I asked Brent about his plans for retirement. “Everybody says I’m going to be bored, that I’m going to be looking in the rearview mirror. Well, when I look in the rearview mirror, all I expect to see is “Riverstone,” because that’s the brand of our new fifth wheel travel trailer!.” Brent and his wife, Janet, have been RV’ers most of their adult lives. He looks forward to more leisurely exploring all those places he visited on business, along with lots of golfing, skiing, fishing and spending time with their five grandkids.

At the end of our discussion, Brent wanted to make sure he gave a shout out to some folks who played a significant role in his experience in the harness industry. First, I’d like to thank Marlin Shelly for giving an opportunity to a dumb sales guy who didn’t know the difference between a cable tester and a cattle prod. I also had a great relationship throughout the years with some of the big hitters in the industry like Mike Rizzo and Darin Teasck at Schleuniger. Also, my short time at Komax. I really appreciate Tim MacAlpine for giving me the opportunity to see the industry from the other side of the connector.”

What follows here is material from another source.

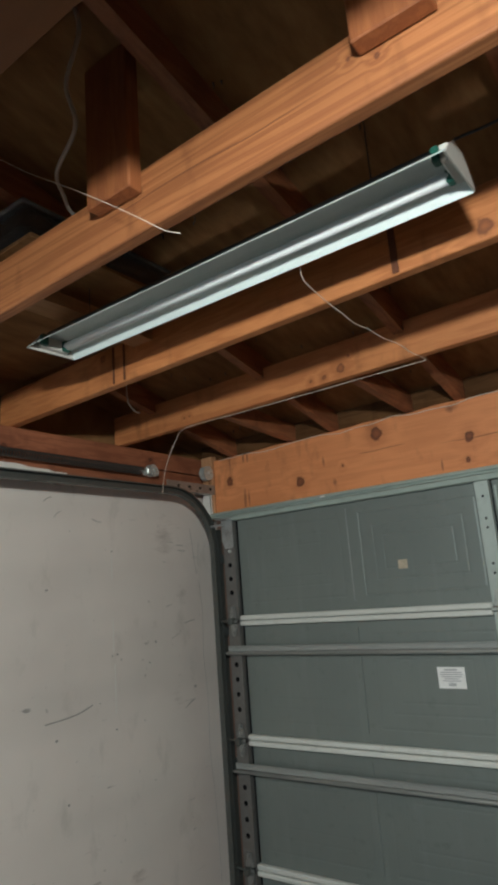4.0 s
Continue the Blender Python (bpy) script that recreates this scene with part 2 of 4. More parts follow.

Brent also gave a shout out to Jim Manke and Kathy Schlieff of Association Solutions, Inc. who formerly managed WHMA through some tough times and brought great value to the organization. He also mentioned Lyle Fahning, past Chairman of WHMA who helped foster the collaborative nature of the organization.

Brent was also kind enough to mention us here at Wiring Harness News, stating that other than a two year hiatus when he first joined DIT-MCO, he has run an ad in every issue. He recalled many fond memories with Fred Knaack, Marilyn Magowan and Kathy Fruend and expressed his appreciation working with Jim Brown and myself these past few years. The pleasure was all ours, Brent. We wish you the best of luck in your retirement and hope that you stay in touch with your vast array of friends in the industry.